Bronze plaque for Abbey Mills Pumping Station

Designer Marina Willer of Pentagram was commissioned by Tideway to create a unifying visual identity for a series of bronze plaques installed at 12 locations across London. Marina was invited to pitch for this project as recognition of her long time passion for street covers and following the success of her project Overlooked. Now part of the V&A permanent collection, overlooked is a series of prints made of rubbings of street covers across London.

This permanent commission responds to the site-specific themes set out in Tideway’s Heritage Interpretation Strategy (HIS). For the East section, the cultural meander is titled ‘The Shipping Parishes: Gateway to the World’. At Abbey Mills, the narrative underscores the crucial role of water in sustaining London’s population, while providing a historical perspective on the urban planning challenges posed by environmental and climate change.

Willer’s design for the Abbey Mills plaque draws inspiration from the site’s Byzantine-style architecture, famously described as Joseph Bazalgette’s ‘cathedral of sewage’. Built between 1865 and 1868 as a vital part of London’s interceptor drainage system, Abbey Mills Pumping Station was designed to raise the level of the Northern Outfall Sewer and safeguard the city against flooding during storms and tidal surges. Today, it remains a much-admired icon of Victorian engineering, visible from the Greenway foot and cycle path.
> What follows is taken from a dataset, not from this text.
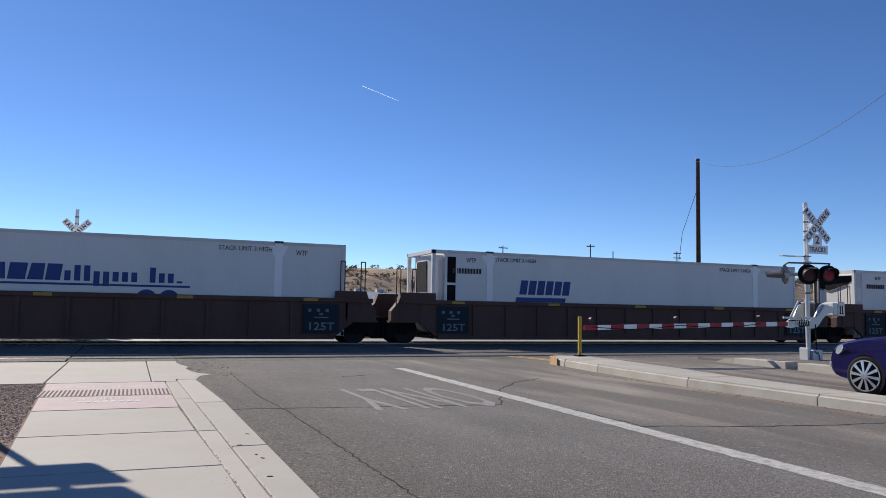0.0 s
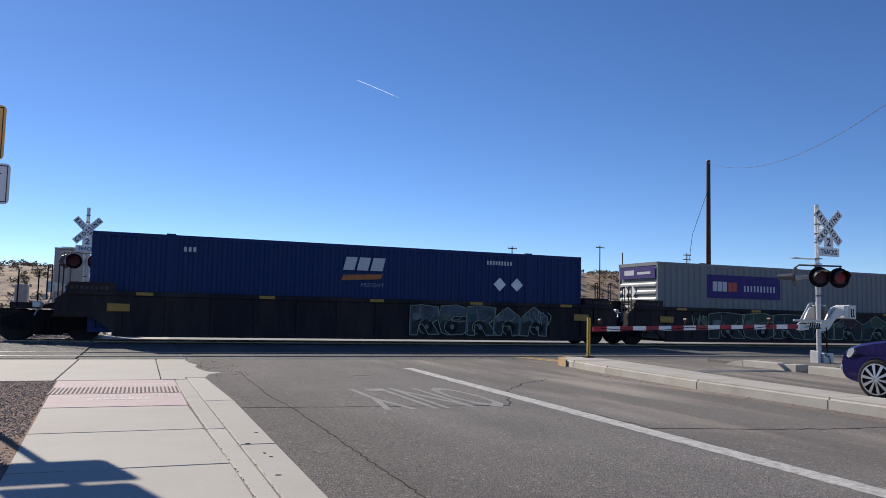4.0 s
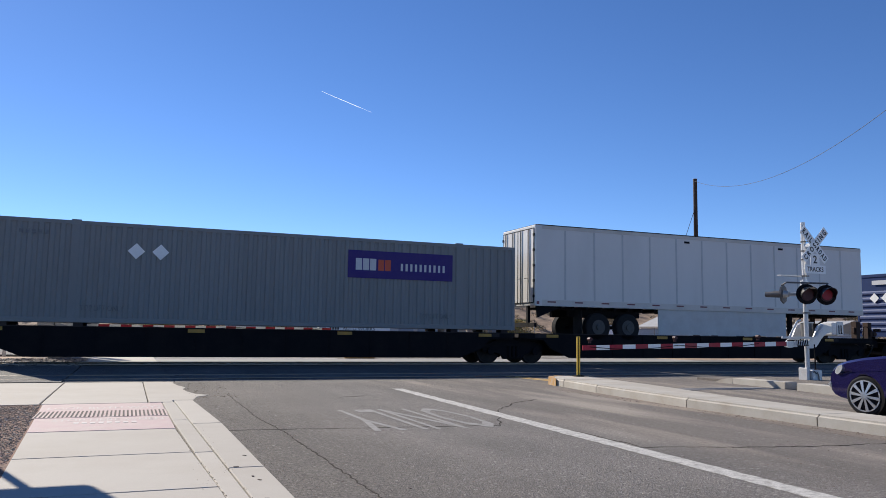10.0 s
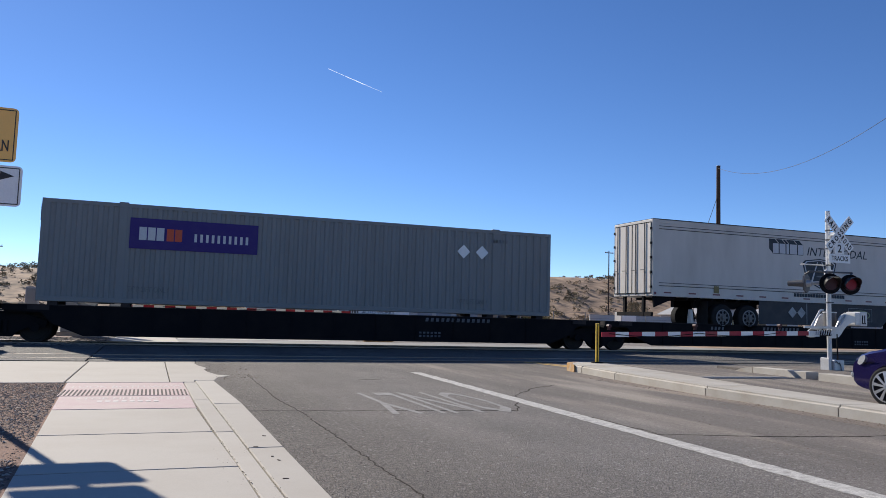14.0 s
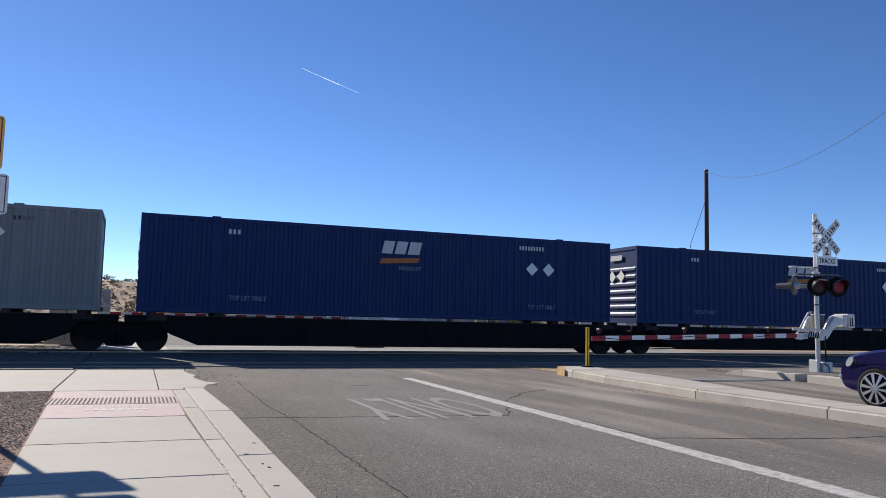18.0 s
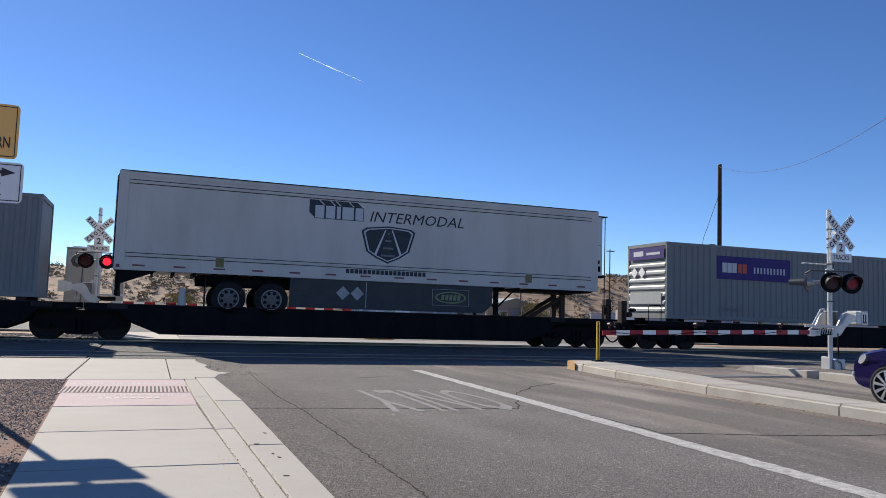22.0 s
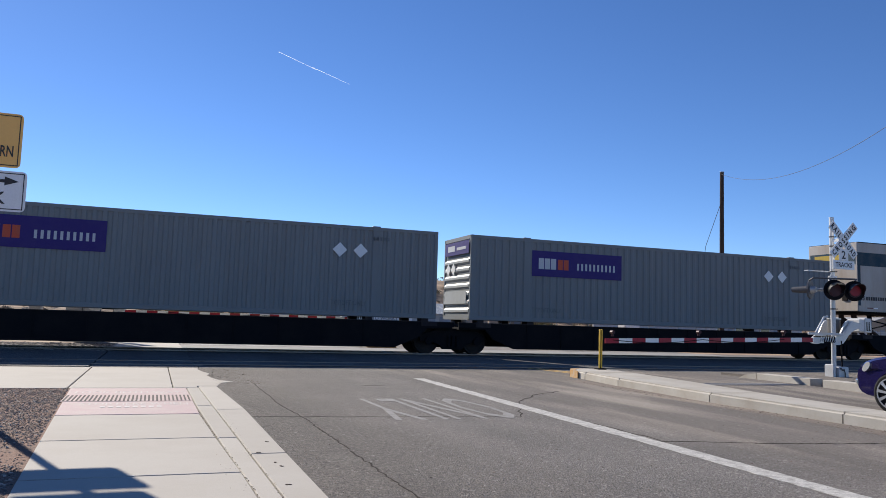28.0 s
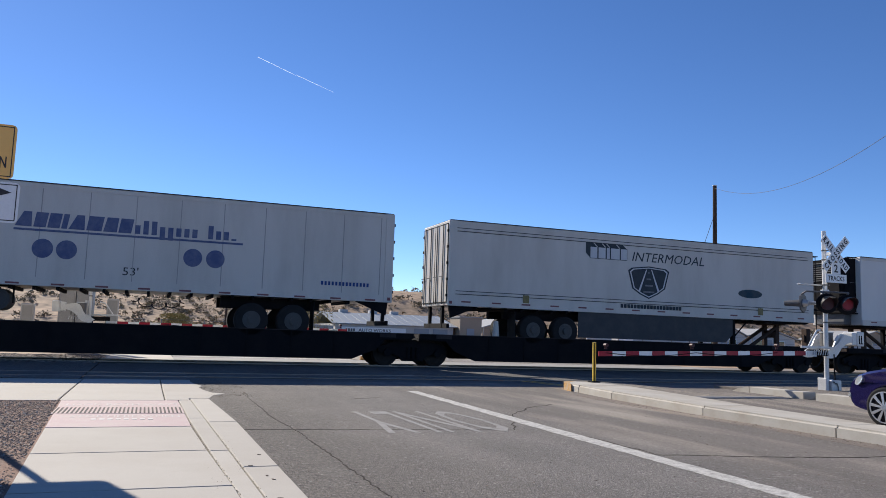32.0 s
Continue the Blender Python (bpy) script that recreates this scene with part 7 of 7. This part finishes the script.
TRAIL_LEN = (ray_at(15.63, 16.54) - ray_at(18.45, 15.52)).length
TRAILS = []
for k in range(2):
    tr = thing("contrail_stretch", "thin white vapour trail in the blue sky", "contrail", "vapour trail")
    bm = bmesh.new()
    for i in range(12):
        u, v = i / 12, (i + 1) / 12
        wide = [(0.62 + 0.45 * q) * (1 - 0.75 * q if k else 1.0 - 0.6 * q) for q in (u, v)]
        for ax in ((1, 0), (0, 1)):
            bm.faces.new([bm.verts.new((ax[0] * s * w, ax[1] * s * w, -TRAIL_LEN * q)) for s, w, q in ((-1, wide[0], u), (1, wide[0], u), (1, wide[1], v), (-1, wide[1], v))])
    part("vapour", bm, M_CONTRAIL, tr)
    TRAILS.append(tr)


# ---- what moves ----
def motions():
    # the train runs through at one steady speed
    for ob, s, y, z in MOVERS:
        walk(ob, [(0.0, pose(s, y, z)), (32.0, pose(s - SPEED * 32.0, y, z))])
    # the wheels roll on the rails while they pass before the crossing
    starts = {ob.name: s for ob, s, y, z in MOVERS}
    for wheel, car_of, along, ax, y, flip in ROLLERS:
        at = starts[car_of.name] + along
        t0, t1 = (round(30 * min(32.0, max(0.0, q / SPEED))) / 30 for q in (at - 36.0, at + 7.0))
        if t1 - t0 < 0.2:
            continue
        steps = round((t1 - t0) * 30)
        rows = [(0.0, 0.0)] if t0 > 0 else []
        rows += [(t0 + (t1 - t0) * k / steps, -math.degrees(SPEED / 0.43) * (t1 - t0) * k / steps) for k in range(steps + 1)]
        rows += [(32.0, rows[-1][1])] if t1 < 32.0 else []
        walk(wheel, [(t, pose(ax, y, 0.43, 0, a, 0) @ pose(0, 0, 0, 0, 0, flip)) for t, a in rows])
    # lamps flash by turns, once a second: each disc turns its lit face out and in
    for disc, at, face, side in FLASHERS:
        rows, turn = [(0.0, pose(*at, 0, 0, face + (0 if side else 180)))], 0 if side else 180
        for k in range(64):
            t = 0.20 + 0.5 * k
            if t > 31.8:
                break
            for i in range(4):
                rows.append((t + i / 30, pose(*at, 0, 0, face + turn + 60 * i)))
            turn += 180
        rows.append((32.0, pose(*at, 0, 0, face + turn)))
        walk(disc, rows)
    # the vapour trail's head flies on while its old end drifts after it
    for tr, (az0, az1, el0, el1) in zip(TRAILS, ((15.63, 6.36, 16.54, 19.44), (15.63, 9.25, 16.54, 18.48))):
        rows = []
        for i in range(9):
            u = i / 8
            az, el = az0 + (az1 - az0) * u, el0 + (el1 - el0) * u
            rows.append((32.0 * u, look(ray_at(az, el), ray_at(az + 2.82, el - 0.98))))
        walk(tr, rows)


motions()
As with the broader series, the Abbey Mills plaque features a moiré interference pattern – formed by layering similar but slightly offset motifs – with a central disc as its defining element. For this site, the abstracted pattern was directly informed by architectural details from the pumping station itself. The surface texture, articulated in varying levels of bronze relief, evokes both the movement of water and the circular geometry of the Tideway Tunnel.

Inscribed along the outer edge of the plaque is the site name, alongside the inscription:

 ‘THAMES TIDEWAY TUNNEL CONSTRUCTED 2016–2024’,

 alongside the celebratory statement:

 ‘A HIDDEN FEAT OF ENGINEERING AND THE WORK OF 20,000’

Cast in bronze and measuring 600 x 600 mm, the plaque has been permanently installed on the boundary of the site, positioned along the Greenway above the Northern Outfall Sewer – offering a public marker of both infrastructure and imagination.

The designer has said: It was an absolute honour to design a new street cover (plaque) for this important project that replaces the Victoria sewage across the river Thames. It was very exciting to design with my team an object that transcends our area of specialism and will be in many spots around London for much longer than our existence.